Quand un fait privé suscite l’émotion publique au point de pouvoir entraîner une renégociation du droit commun, mon premier réflexe est toujours journalistique : celui du sang froid. Mais dans cette affaire de Lille, une fois toutes les précisions apportées et les précautions prises, il y a bien de quoi être révolté.
Car si la justice française n’a pas annulé ce mariage pour « non-virginité », elle l’a fait pour « mensonge sur une qualité essentielle ». Ce qui revient à considérer la virginité comme une « qualité essentielle ». Rachida Dati, notre garde des Sceaux, est effectivement dans son rôle quand elle rappelle que l’annulation d’un mariage permet aussi de protéger des femmes mariées sans leur consentement éclairé. Ce qui fût son cas. Mais elle semble oublier que ce jugement-là n’a pas été obtenu à la demande de la mariée mais du marié… non pas pour « non-respect du consentement » mais pour « mensonge sur sa virginité ». En vertu de quoi, il ne tranche pas dans le sens de la libération (même si on peut se réjouir de voir cette femme libérée d’un tel mari) mais dans le sens de l’humiliation. Voire de l’inégalité puisqu’une femme ne pourrait avoir la même exigence envers son époux. Il faut donc faire appel de ce jugement pour stopper toute jurisprudence allant dans un sens aussi régressif.
L’annulation d’un mariage ne devrait être réservée qu’à des motifs sérieux et sévères, comme le non-consentement (que ce soit à la demande du ministère public ou de l’épousée). Et non sur des critères moraux concédés à des conceptions archaïques, traditionnelles ou religieuses.
À une époque où le divorce n’est ni une honte ni si difficile à obtenir, les mariés qui s’engagent dans un mariage sans avoir pris le temps de bien se connaître (humainement et sexuellement) n’ont qu’à assumer ou à divorcer.

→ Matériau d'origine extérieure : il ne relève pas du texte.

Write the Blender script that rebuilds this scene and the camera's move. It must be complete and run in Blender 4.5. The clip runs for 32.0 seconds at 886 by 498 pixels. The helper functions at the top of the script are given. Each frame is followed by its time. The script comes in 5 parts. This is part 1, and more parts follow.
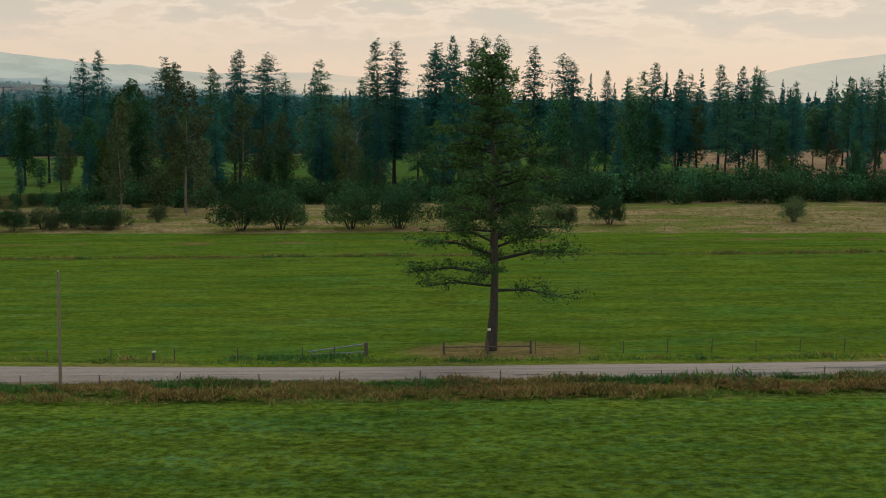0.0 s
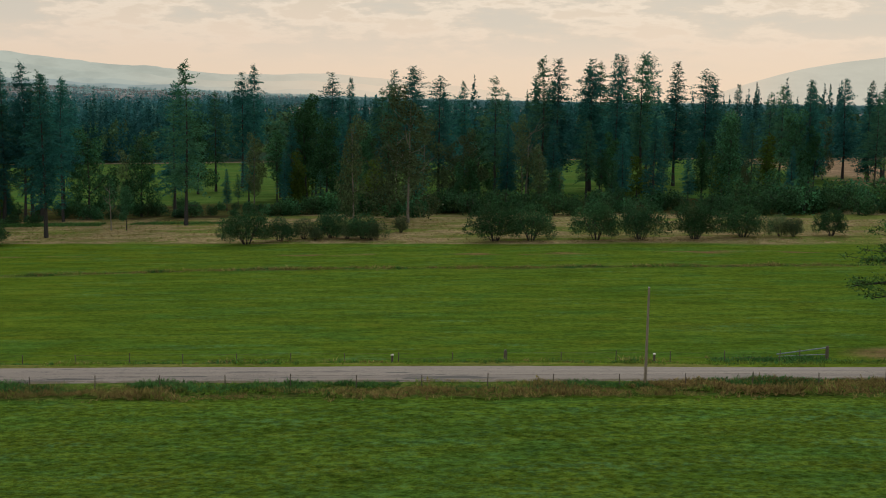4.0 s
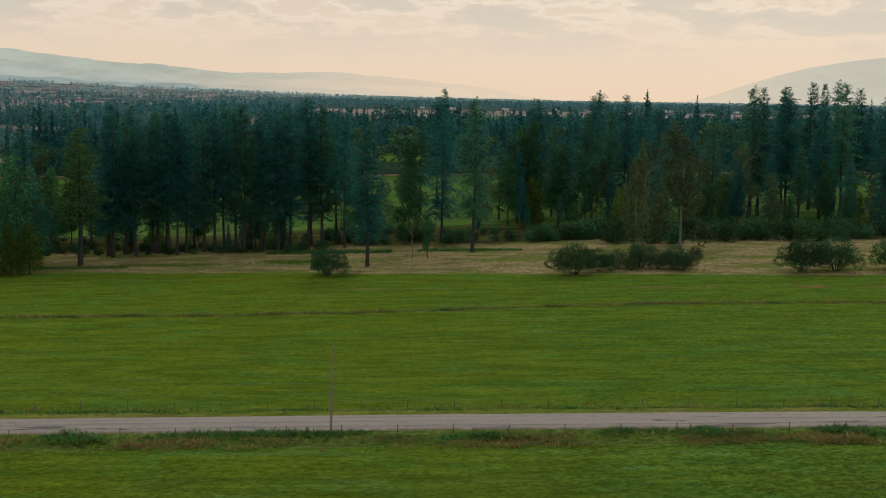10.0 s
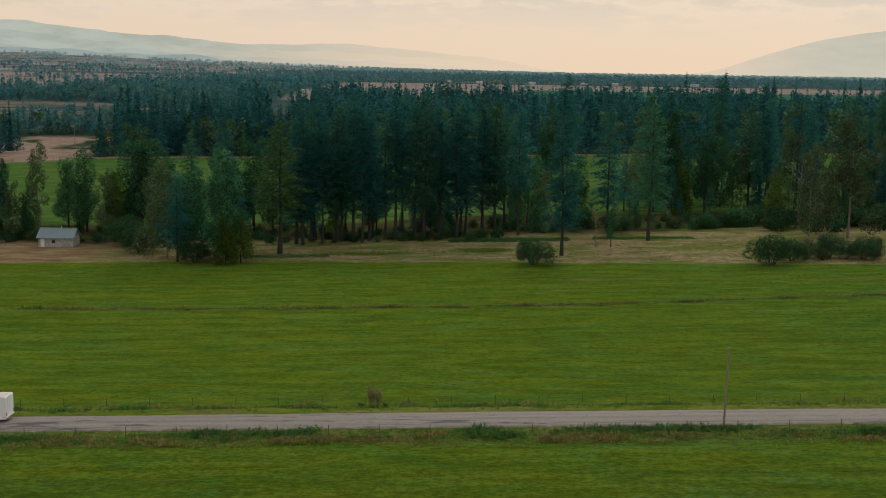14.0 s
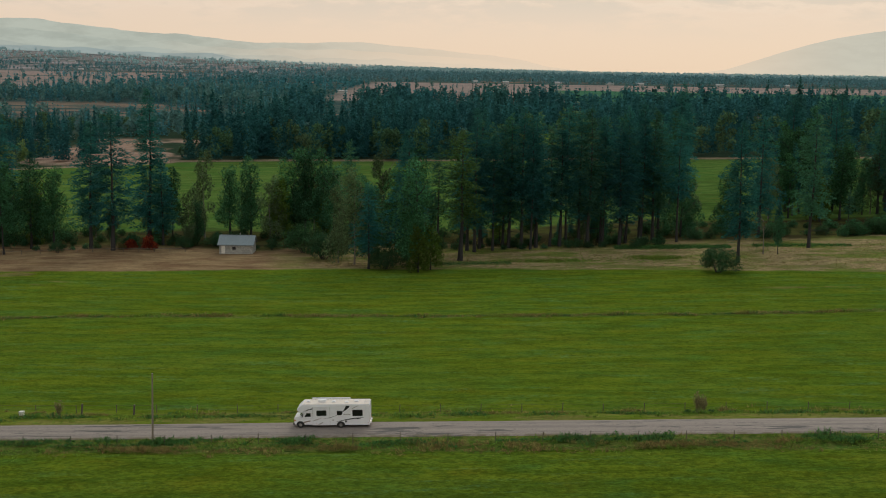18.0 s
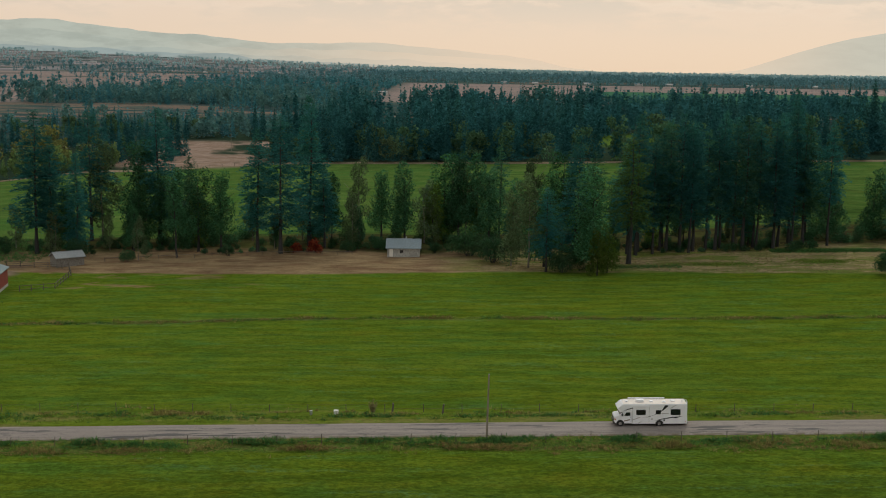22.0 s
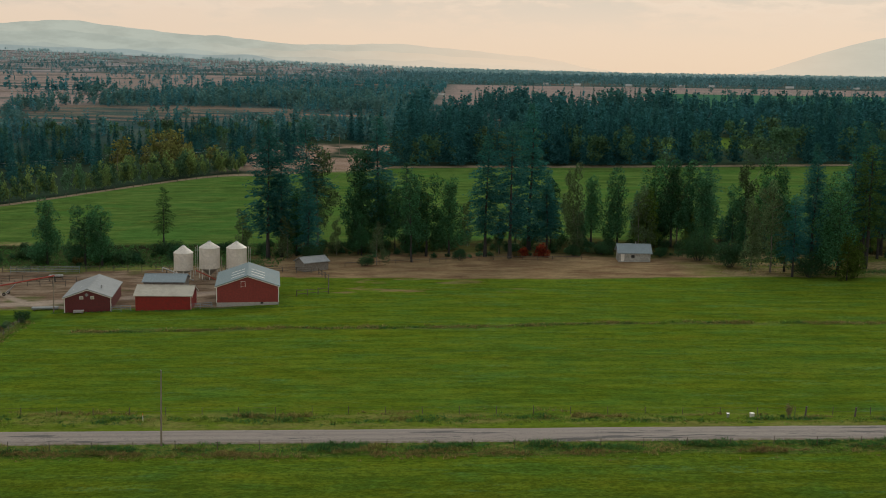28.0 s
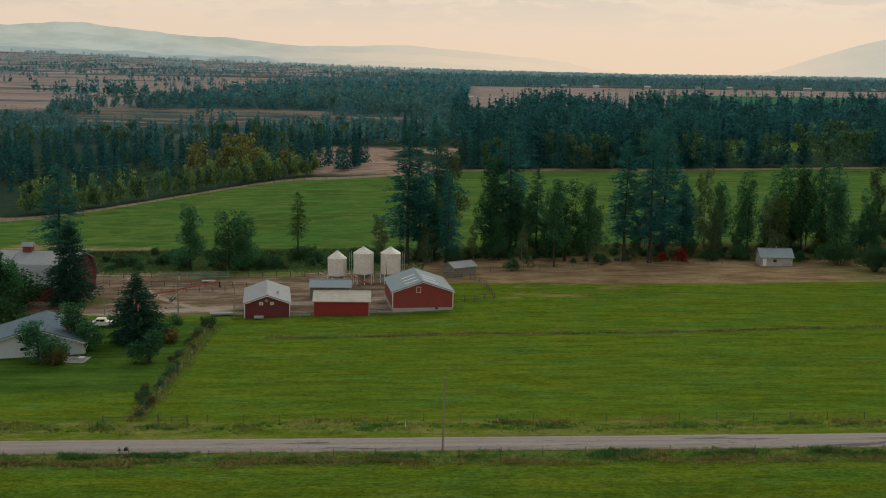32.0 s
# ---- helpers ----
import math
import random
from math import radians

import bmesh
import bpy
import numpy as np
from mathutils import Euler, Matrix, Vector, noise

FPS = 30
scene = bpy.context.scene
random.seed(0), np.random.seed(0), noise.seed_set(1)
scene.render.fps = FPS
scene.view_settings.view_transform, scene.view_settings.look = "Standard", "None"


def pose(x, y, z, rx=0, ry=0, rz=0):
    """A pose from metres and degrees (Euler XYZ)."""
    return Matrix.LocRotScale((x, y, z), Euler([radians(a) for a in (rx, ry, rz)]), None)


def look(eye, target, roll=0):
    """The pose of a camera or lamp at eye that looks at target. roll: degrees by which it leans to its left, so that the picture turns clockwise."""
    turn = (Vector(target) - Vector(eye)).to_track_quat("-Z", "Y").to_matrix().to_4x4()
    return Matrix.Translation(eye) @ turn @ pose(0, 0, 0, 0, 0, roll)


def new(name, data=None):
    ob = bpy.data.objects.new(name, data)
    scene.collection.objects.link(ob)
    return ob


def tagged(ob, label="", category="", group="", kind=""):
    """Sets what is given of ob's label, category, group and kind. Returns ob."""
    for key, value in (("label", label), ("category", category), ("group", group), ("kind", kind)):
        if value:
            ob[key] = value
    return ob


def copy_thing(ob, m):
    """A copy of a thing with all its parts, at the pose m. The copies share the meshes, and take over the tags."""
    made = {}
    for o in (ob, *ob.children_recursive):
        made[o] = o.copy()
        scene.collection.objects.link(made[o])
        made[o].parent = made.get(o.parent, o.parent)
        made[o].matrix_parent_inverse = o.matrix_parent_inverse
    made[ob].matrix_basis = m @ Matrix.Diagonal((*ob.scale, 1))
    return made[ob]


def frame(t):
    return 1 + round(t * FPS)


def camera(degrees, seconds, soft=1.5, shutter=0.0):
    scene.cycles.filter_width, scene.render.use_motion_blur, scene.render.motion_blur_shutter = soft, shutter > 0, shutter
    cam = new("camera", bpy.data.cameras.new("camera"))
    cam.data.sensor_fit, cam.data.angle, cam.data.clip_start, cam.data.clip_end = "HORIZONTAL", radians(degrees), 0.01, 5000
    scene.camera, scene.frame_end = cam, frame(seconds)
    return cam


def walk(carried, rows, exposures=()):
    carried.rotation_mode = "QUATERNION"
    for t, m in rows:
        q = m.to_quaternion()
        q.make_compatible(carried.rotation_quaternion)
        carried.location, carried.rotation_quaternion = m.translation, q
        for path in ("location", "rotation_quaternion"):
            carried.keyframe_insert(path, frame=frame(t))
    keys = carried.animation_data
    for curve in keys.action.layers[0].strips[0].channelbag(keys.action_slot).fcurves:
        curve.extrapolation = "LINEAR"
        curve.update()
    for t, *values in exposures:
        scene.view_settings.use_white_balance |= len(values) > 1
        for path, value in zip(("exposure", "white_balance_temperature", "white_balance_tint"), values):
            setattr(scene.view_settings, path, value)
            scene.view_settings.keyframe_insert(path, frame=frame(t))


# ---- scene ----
cam = camera(41.0, 32.0, soft=1.0, shutter=0.1)
# seconds, eye, yaw, pitch, roll
PATH = [
    (0, 6.80, 2.08, 19.41, 0.950, -6.943, 0.694),
    (0.5, 1.46, -0.64, 19.65, 0.967, -6.912, 0.704),
    (1, -3.89, -3.17, 19.94, 1.000, -6.879, 0.715),
    (1.5, -9.24, -5.52, 20.27, 1.026, -6.866, 0.725),
    (2, -14.58, -7.72, 20.65, 1.051, -6.857, 0.735),
    (2.5, -19.93, -9.78, 21.06, 1.095, -6.867, 0.745),
    (3, -25.27, -11.72, 21.52, 1.118, -6.889, 0.754),
    (3.5, -30.60, -13.55, 22.01, 1.115, -6.906, 0.764),
    (5.5, -51.88, -20.01, 24.28, 0.829, -7.018, 0.799),
    (6, -57.17, -21.47, 24.90, 0.656, -7.017, 0.807),
    (6.5, -62.45, -22.88, 25.54, 0.536, -7.005, 0.815),
    (7, -67.72, -24.24, 26.20, 0.526, -7.009, 0.823),
    (7.5, -72.98, -25.58, 26.86, 0.563, -7.012, 0.830),
    (8, -78.23, -26.88, 27.52, 0.600, -7.001, 0.837),
    (8.5, -83.46, -28.16, 28.18, 0.634, -7.016, 0.844),
    (9, -88.67, -29.43, 28.84, 0.622, -7.057, 0.851),
    (9.5, -93.87, -30.67, 29.50, 0.626, -7.091, 0.858),
    (10, -99.05, -31.90, 30.14, 0.641, -7.091, 0.864),
    (10.5, -104.22, -33.12, 30.77, 0.665, -7.072, 0.869),
    (11, -109.36, -34.33, 31.39, 0.687, -7.038, 0.875),
    (11.5, -114.49, -35.53, 31.99, 0.713, -7.288, 0.881),
    (12, -119.60, -36.73, 32.57, 0.737, -7.947, 0.888),
    (12.5, -124.69, -37.92, 33.12, 0.744, -8.374, 0.895),
    (13, -129.77, -39.10, 33.65, 0.751, -8.436, 0.899),
    (13.5, -134.82, -40.27, 34.16, 0.781, -8.455, 0.903),
    (14, -139.85, -41.44, 34.64, 0.736, -8.484, 0.907),
    (14.5, -144.86, -42.59, 35.09, 0.863, -8.493, 0.910),
    (16.5, -164.70, -47.10, 36.60, 0.879, -8.596, 0.921),
    (17, -169.60, -48.20, 36.91, 0.855, -8.595, 0.923),
    (17.5, -174.48, -49.27, 37.19, 0.863, -8.588, 0.925),
    (18, -179.34, -50.32, 37.44, 0.872, -8.598, 0.926),
    (18.5, -184.18, -51.35, 37.67, 0.931, -8.601, 0.926),
    (19, -189.00, -52.36, 37.88, 0.970, -8.630, 0.927),
    (19.5, -193.79, -53.34, 38.06, 1.015, -8.632, 0.927),
    (20, -198.57, -54.29, 38.22, 1.047, -8.635, 0.927),
    (20.5, -203.32, -55.21, 38.37, 1.096, -8.626, 0.926),
    (21, -208.05, -56.10, 38.50, 1.113, -8.622, 0.925),
    (21.5, -212.76, -56.96, 38.61, 1.166, -8.608, 0.924),
    (22, -217.45, -57.78, 38.72, 1.192, -8.612, 0.922),
    (22.5, -222.12, -58.57, 38.81, 1.236, -8.609, 0.920),
    (23, -226.77, -59.33, 38.90, 1.279, -8.567, 0.917),
    (23.5, -231.40, -60.04, 38.99, 1.309, -8.562, 0.914),
    (24, -236.02, -60.72, 39.07, 1.322, -8.542, 0.911),
    (24.5, -240.62, -61.36, 39.15, 1.433, -8.516, 0.907),
    (25, -245.21, -61.97, 39.23, 1.473, -8.492, 0.903),
    (25.5, -249.78, -62.54, 39.31, 1.518, -8.472, 0.899),
    (27.5, -267.98, -64.46, 39.69, 1.664, -8.554, 0.877),
    (28, -272.52, -64.87, 39.79, 1.659, -8.588, 0.871),
    (28.5, -277.06, -65.24, 39.90, 1.647, -8.615, 0.864),
    (29, -281.60, -65.60, 40.01, 1.649, -8.646, 0.857),
    (29.5, -286.15, -65.94, 40.11, 1.634, -8.641, 0.849),
    (30, -290.71, -66.26, 40.21, 1.624, -8.643, 0.841),
    (30.5, -295.28, -66.57, 40.30, 1.611, -8.634, 0.833),
    (31, -299.87, -66.88, 40.38, 1.597, -8.620, 0.824),
    (31.5, -304.48, -67.19, 40.43, 1.564, -8.584, 0.814),
    (32, -309.12, -67.51, 40.45, 1.532, -8.533, 0.804),
]
walk(cam, [(t, pose(x, y, z, 90 + pitch, 0, yaw) @ pose(0, 0, 0, 0, 0, roll)) for t, x, y, z, yaw, pitch, roll in PATH],
     exposures=[(0, 0.0), (32, 0.0)])


# ---------------------------------------------------------------- node helper
class Nodes:
    """Short hand for building a node tree."""

    def __init__(self, tree):
        self.tree = tree

    def add(self, kind, inputs=None, **props):
        node = self.tree.nodes.new(kind)
        for key, value in props.items():
            setattr(node, key, value)
        for key, value in (inputs or {}).items():
            self.put(node.inputs[key], value)
        return node

    def put(self, socket, value):
        if isinstance(value, bpy.types.NodeSocket):
            self.tree.links.new(value, socket)
        elif isinstance(value, (tuple, list)) and len(value) == 3 and socket.type == "RGBA":
            socket.default_value = (*value, 1)
        else:
            socket.default_value = value

    def math(self, op, a, b=0.0, clamp=False):
        return self.add("ShaderNodeMath", {0: a, 1: b}, operation=op, use_clamp=clamp).outputs[0]

    def ramp(self, v, a, b, lo=0.0, hi=1.0):
        return self.add("ShaderNodeMapRange", {0: v, 1: a, 2: b, 3: lo, 4: hi}, interpolation_type="SMOOTHSTEP").outputs[0]

    def mix(self, f, a, b, blend="MIX"):
        n = self.add("ShaderNodeMix", data_type="RGBA", blend_type=blend)
        self.put(n.inputs[0], f), self.put(n.inputs[6], a), self.put(n.inputs[7], b)
        return n.outputs[2]

    def noise(self, vec, scale, detail=3.0, rough=0.55):
        return self.add("ShaderNodeTexNoise", {"Vector": vec, "Scale": scale, "Detail": detail, "Roughness": rough}).outputs[0]

    def scaled(self, vec, sx, sy, sz):
        return self.add("ShaderNodeMapping", {"Vector": vec, "Scale": (sx, sy, sz)}).outputs[0]

    def bump(self, height, strength, distance=0.1):
        return self.add("ShaderNodeBump", {"Height": height, "Strength": strength, "Distance": distance}).outputs[0]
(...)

Ce n’est pas aux tribunaux de la République d’annuler un choix qu’ils sont censés faire en connaissance de cause. Qu’ils s’agissent de chrétiens voulant faire annuler leur mariage en découvrant que leur conjoint a déjà été marié, de musulmans ou de chrétiens voulant faire annuler le mariage parce que la mariée n’était pas vierge ou de conjoints découvrant que leur partenaire est homosexuel, impuissant ou anciennement prostitué…
D’une façon plus générale encore, notre conception juridique du mariage doit être en phase avec son temps : en dehors des questions d’ascendance, ni le sexe ni la stérilité d’une union ne doivent entraver la possibilité d’un mariage. Du moins si l’on considère le mariage comme un contrat d’amour et de consentement mutuel, et non comme une institution patriarcale destinée à sceller une alliance en vue de reproduire l’espèce. Ce qu’il est encore au regard de notre droit poussiéreux. Il est temps de le dépoussiérer.